CORVALLIS, Ore. – An isotope in the ears of fish will allow researchers to track how steelhead choose mates and where they prefer to spawn, researchers say.
Fish have a bony structure within their ears called an otolith, where calcium carbonate accumulates. By examining isotopes of the molecule, biologists can amass critical data about the age of fish, where they have lived and what they have eaten, said David L.G. Noakes, an Oregon State University professor of fisheries.
“These otoliths are like flight recorders,” Noakes said. “They’re swimming recorders in fish.”
The researchers will study steelhead that are spawning in the new artificial stream channels at the Oregon Hatchery Research Center in the Alsea River basin.
Noakes said that a high ratio of one kind of isotope indicates that a fish has been living in the ocean, while a lower ratio suggests a recent freshwater history.

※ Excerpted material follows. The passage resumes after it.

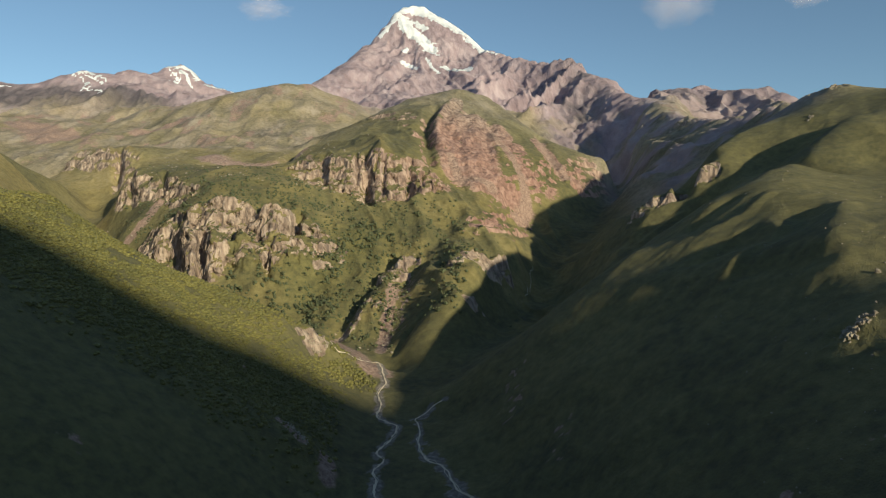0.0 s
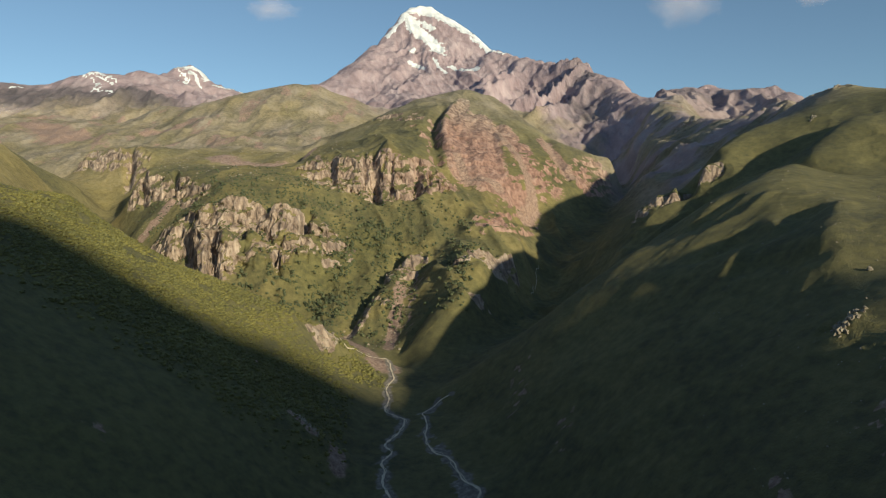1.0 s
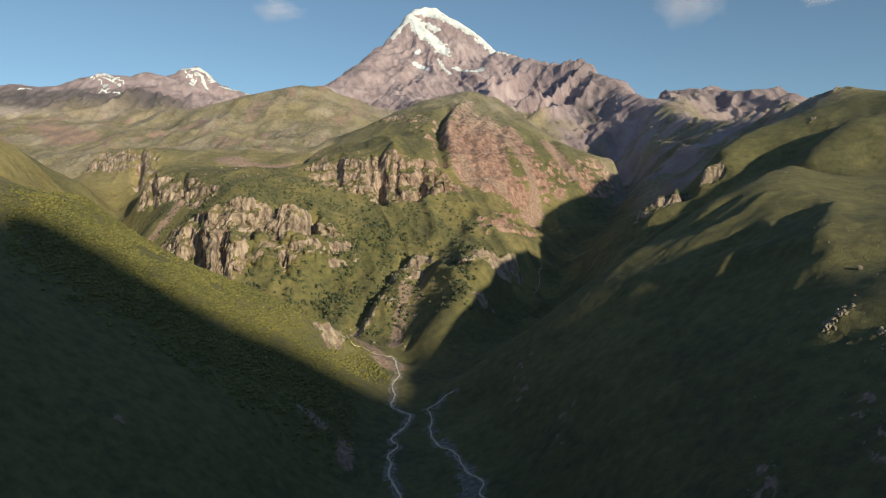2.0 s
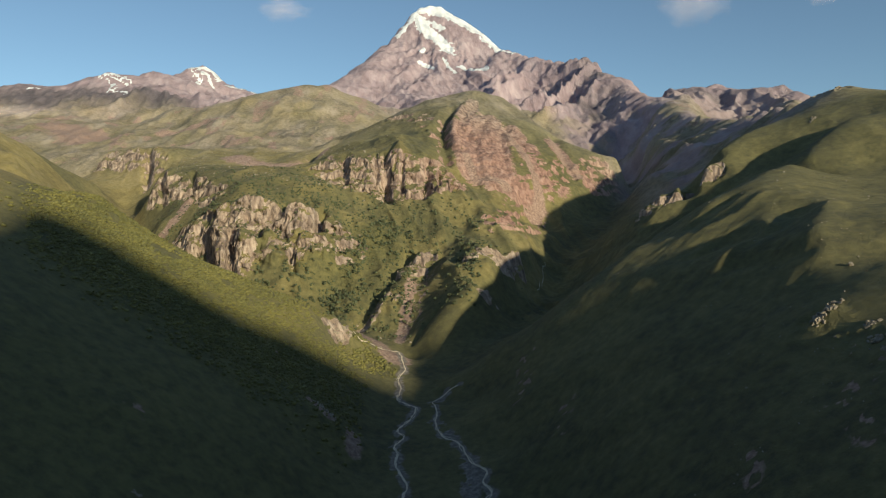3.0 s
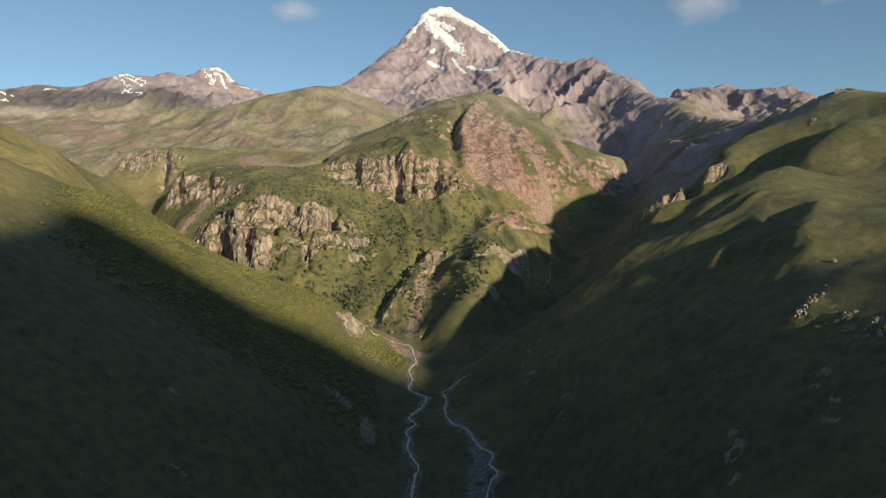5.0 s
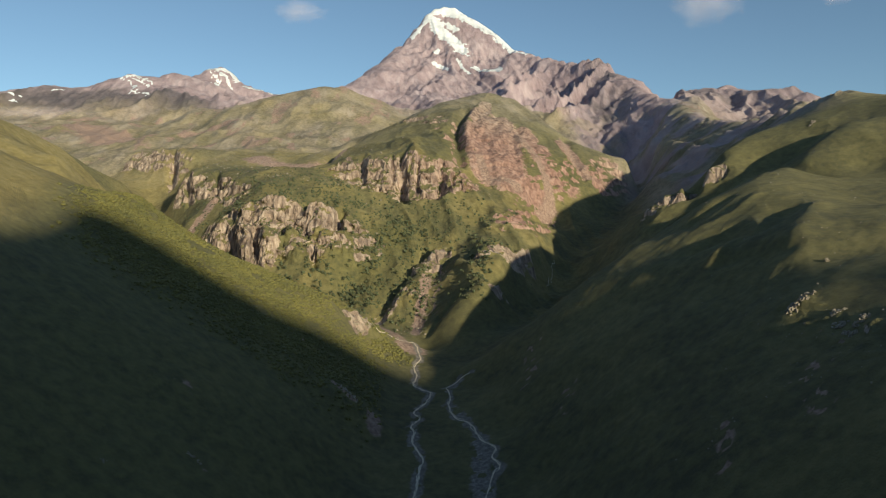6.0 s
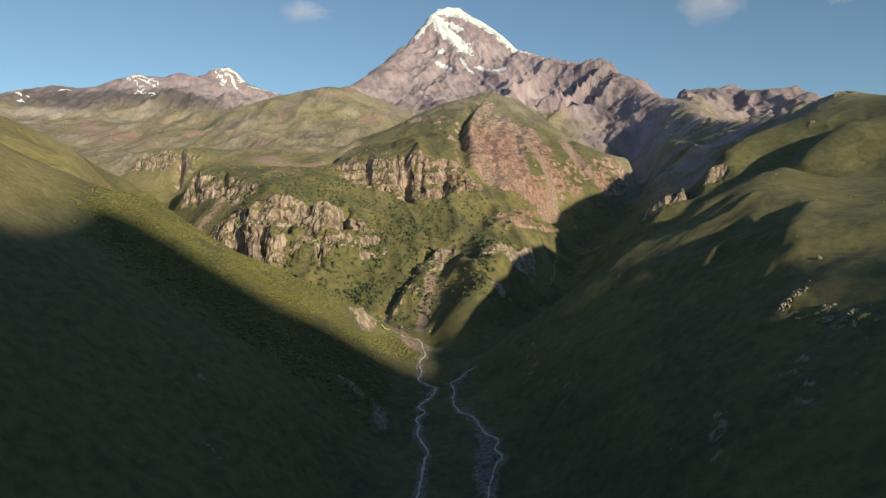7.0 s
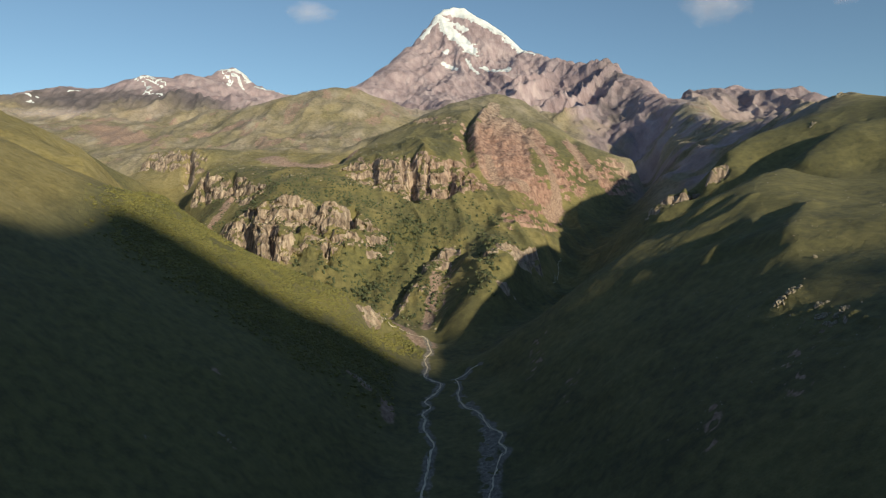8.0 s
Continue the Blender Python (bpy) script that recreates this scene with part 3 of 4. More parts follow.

The isotope signatures may eventually be refined enough to pinpoint how long fish have been in freshwater, at what depth in the ocean they swam, and what types of prey they ate while at sea all critical to gaining a better understanding for how to protect different species, he said.
“It’s even more precise on smaller fish,” Noakes said. “We should literally be able to examine a fish and say that it is 112 days old, it left the hatchery on day 37, it entered the Alsea River on this certain day, and stayed in freshwater for this period of time.”
He said the isotope research can be extended to predators or to scavengers that eat fish that die after spawning.